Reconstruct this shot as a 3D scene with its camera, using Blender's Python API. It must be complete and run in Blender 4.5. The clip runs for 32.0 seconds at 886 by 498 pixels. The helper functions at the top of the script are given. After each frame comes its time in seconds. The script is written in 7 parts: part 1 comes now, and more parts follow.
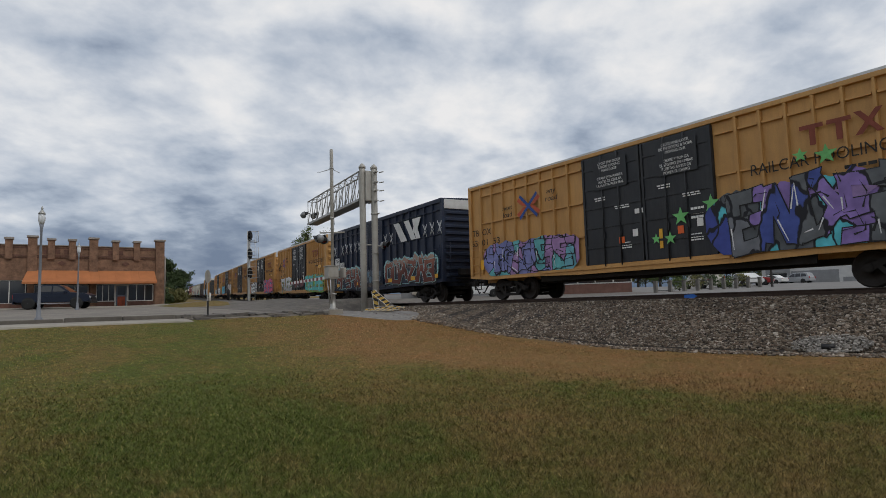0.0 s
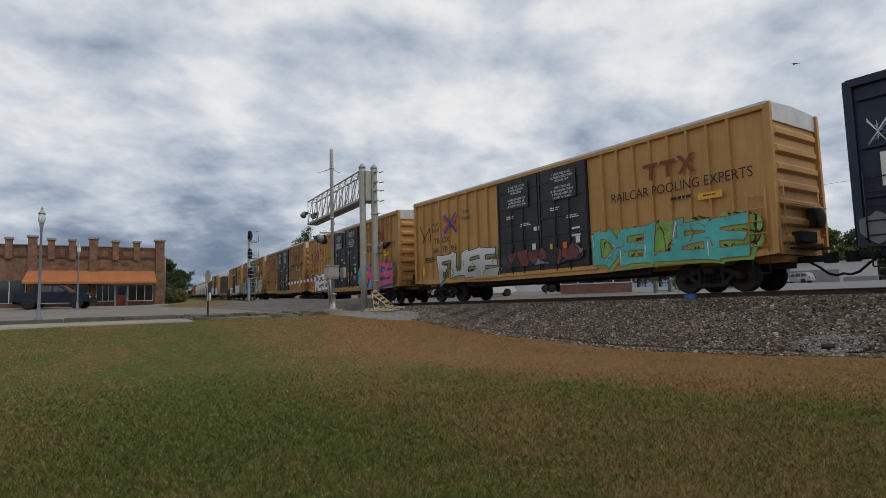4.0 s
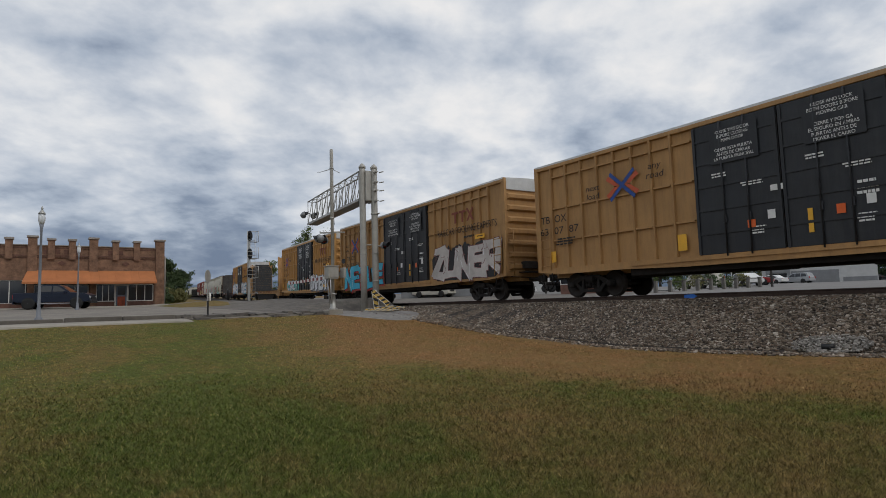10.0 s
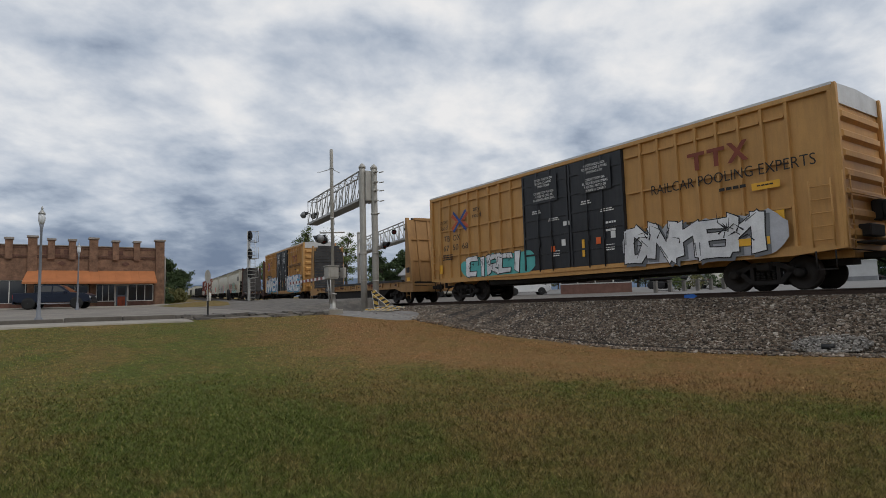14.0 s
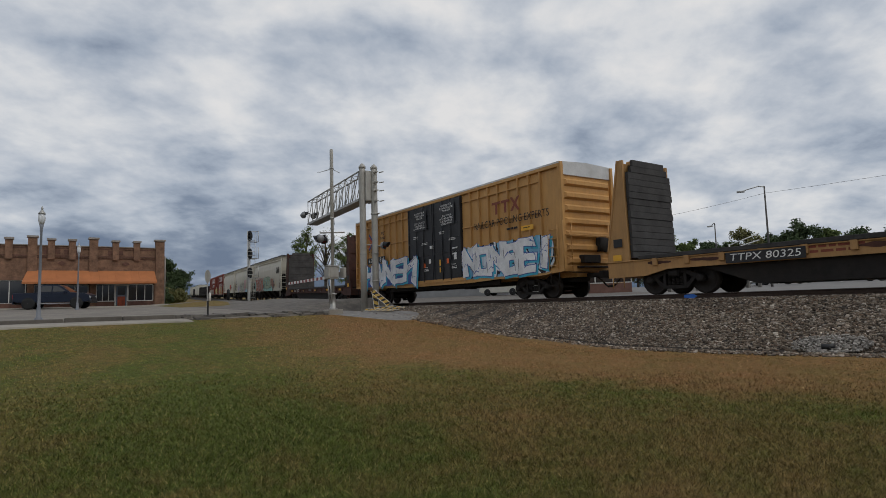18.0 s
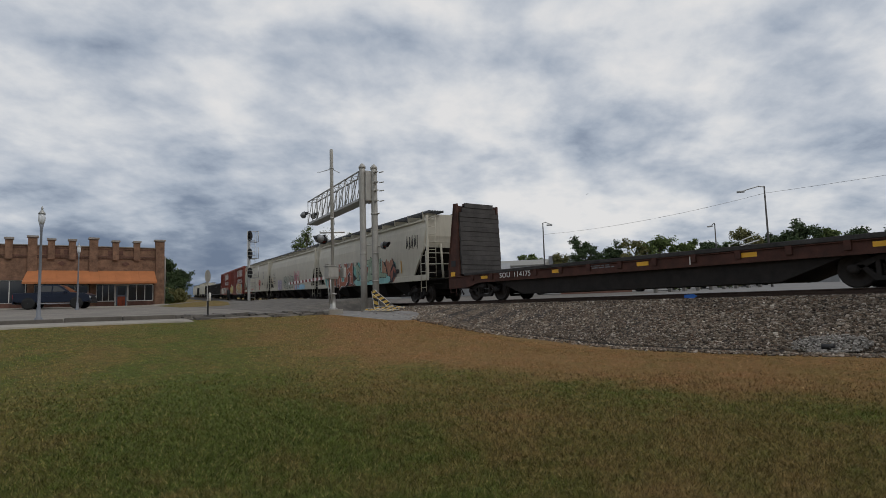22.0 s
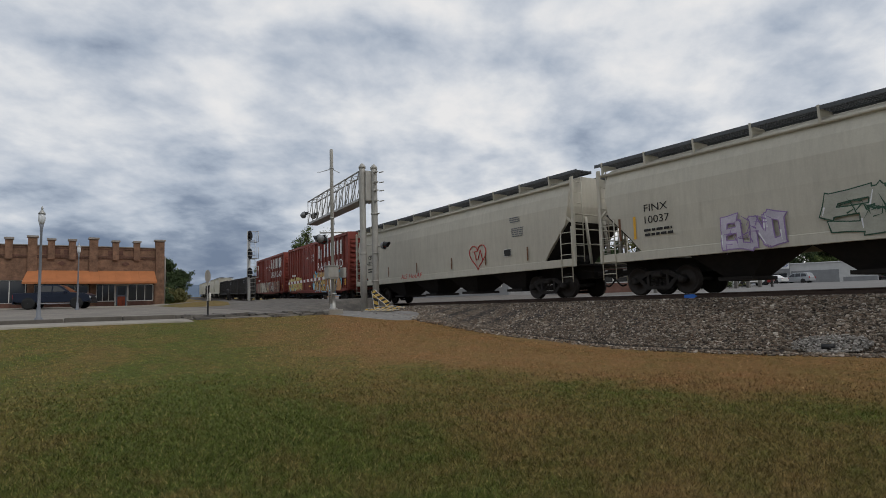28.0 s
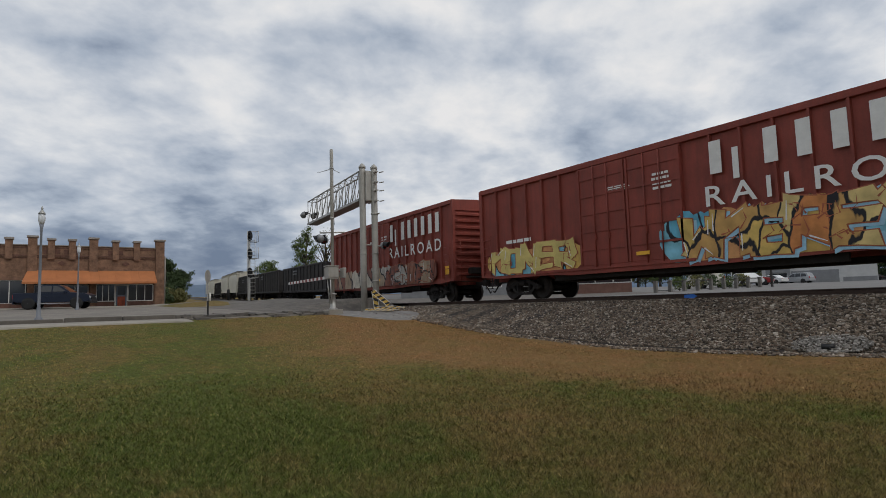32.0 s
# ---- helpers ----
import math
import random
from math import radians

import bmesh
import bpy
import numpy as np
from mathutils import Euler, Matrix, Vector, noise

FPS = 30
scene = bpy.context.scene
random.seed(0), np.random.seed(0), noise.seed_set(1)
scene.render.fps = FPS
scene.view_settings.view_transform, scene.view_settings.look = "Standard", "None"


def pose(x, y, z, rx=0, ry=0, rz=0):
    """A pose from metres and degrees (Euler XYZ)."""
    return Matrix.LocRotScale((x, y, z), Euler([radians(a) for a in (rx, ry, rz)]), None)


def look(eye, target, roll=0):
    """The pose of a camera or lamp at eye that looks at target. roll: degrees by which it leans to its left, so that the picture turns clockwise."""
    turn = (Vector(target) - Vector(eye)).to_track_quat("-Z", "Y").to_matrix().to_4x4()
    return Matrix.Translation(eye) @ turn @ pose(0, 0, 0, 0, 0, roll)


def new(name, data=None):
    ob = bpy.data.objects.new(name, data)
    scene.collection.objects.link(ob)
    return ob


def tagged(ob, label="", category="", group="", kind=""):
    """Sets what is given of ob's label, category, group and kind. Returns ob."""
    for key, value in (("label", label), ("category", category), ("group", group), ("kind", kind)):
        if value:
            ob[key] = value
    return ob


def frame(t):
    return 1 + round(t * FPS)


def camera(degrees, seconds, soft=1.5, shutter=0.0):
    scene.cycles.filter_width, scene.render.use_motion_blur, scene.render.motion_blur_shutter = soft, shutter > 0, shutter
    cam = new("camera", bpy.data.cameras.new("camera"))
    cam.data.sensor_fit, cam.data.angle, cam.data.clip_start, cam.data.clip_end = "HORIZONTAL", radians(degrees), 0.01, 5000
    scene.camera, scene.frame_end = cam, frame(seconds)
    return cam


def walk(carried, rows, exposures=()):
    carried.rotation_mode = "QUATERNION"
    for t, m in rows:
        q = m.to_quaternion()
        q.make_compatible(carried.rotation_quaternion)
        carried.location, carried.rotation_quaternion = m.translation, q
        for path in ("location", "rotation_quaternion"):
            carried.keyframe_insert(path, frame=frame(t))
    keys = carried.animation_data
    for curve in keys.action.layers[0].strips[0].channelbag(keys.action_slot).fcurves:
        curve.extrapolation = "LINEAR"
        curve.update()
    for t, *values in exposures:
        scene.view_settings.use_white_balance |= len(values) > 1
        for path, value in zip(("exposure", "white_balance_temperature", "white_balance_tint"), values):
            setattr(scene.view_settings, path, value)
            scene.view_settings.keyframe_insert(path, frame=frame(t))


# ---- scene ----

Exercise description:
Copy the whole listing above word for word but do not carry over the pictures.

Task output:
Reconstruct this shot as a 3D scene with its camera, using Blender's Python API. It must be complete and run in Blender 4.5. The clip runs for 32.0 seconds at 886 by 498 pixels. The helper functions at the top of the script are given. After each frame comes its time in seconds. The script is written in 7 parts: part 1 comes now, and more parts follow.
0.0 s
4.0 s
10.0 s
14.0 s
18.0 s
22.0 s
28.0 s
32.0 s
# ---- helpers ----
import math
import random
from math import radians

import bmesh
import bpy
import numpy as np
from mathutils import Euler, Matrix, Vector, noise

FPS = 30
scene = bpy.context.scene
random.seed(0), np.random.seed(0), noise.seed_set(1)
scene.render.fps = FPS
scene.view_settings.view_transform, scene.view_settings.look = "Standard", "None"


def pose(x, y, z, rx=0, ry=0, rz=0):
    """A pose from metres and degrees (Euler XYZ)."""
    return Matrix.LocRotScale((x, y, z), Euler([radians(a) for a in (rx, ry, rz)]), None)


def look(eye, target, roll=0):
    """The pose of a camera or lamp at eye that looks at target. roll: degrees by which it leans to its left, so that the picture turns clockwise."""
    turn = (Vector(target) - Vector(eye)).to_track_quat("-Z", "Y").to_matrix().to_4x4()
    return Matrix.Translation(eye) @ turn @ pose(0, 0, 0, 0, 0, roll)


def new(name, data=None):
    ob = bpy.data.objects.new(name, data)
    scene.collection.objects.link(ob)
    return ob


def tagged(ob, label="", category="", group="", kind=""):
    """Sets what is given of ob's label, category, group and kind. Returns ob."""
    for key, value in (("label", label), ("category", category), ("group", group), ("kind", kind)):
        if value:
            ob[key] = value
    return ob


def frame(t):
    return 1 + round(t * FPS)


def camera(degrees, seconds, soft=1.5, shutter=0.0):
    scene.cycles.filter_width, scene.render.use_motion_blur, scene.render.motion_blur_shutter = soft, shutter > 0, shutter
    cam = new("camera", bpy.data.cameras.new("camera"))
    cam.data.sensor_fit, cam.data.angle, cam.data.clip_start, cam.data.clip_end = "HORIZONTAL", radians(degrees), 0.01, 5000
    scene.camera, scene.frame_end = cam, frame(seconds)
    return cam


def walk(carried, rows, exposures=()):
    carried.rotation_mode = "QUATERNION"
    for t, m in rows:
        q = m.to_quaternion()
        q.make_compatible(carried.rotation_quaternion)
        carried.location, carried.rotation_quaternion = m.translation, q
        for path in ("location", "rotation_quaternion"):
            carried.keyframe_insert(path, frame=frame(t))
    keys = carried.animation_data
    for curve in keys.action.layers[0].strips[0].channelbag(keys.action_slot).fcurves:
        curve.extrapolation = "LINEAR"
        curve.update()
    for t, *values in exposures:
        scene.view_settings.use_white_balance |= len(values) > 1
        for path, value in zip(("exposure", "white_balance_temperature", "white_balance_tint"), values):
            setattr(scene.view_settings, path, value)
            scene.view_settings.keyframe_insert(path, frame=frame(t))


# ---- scene ----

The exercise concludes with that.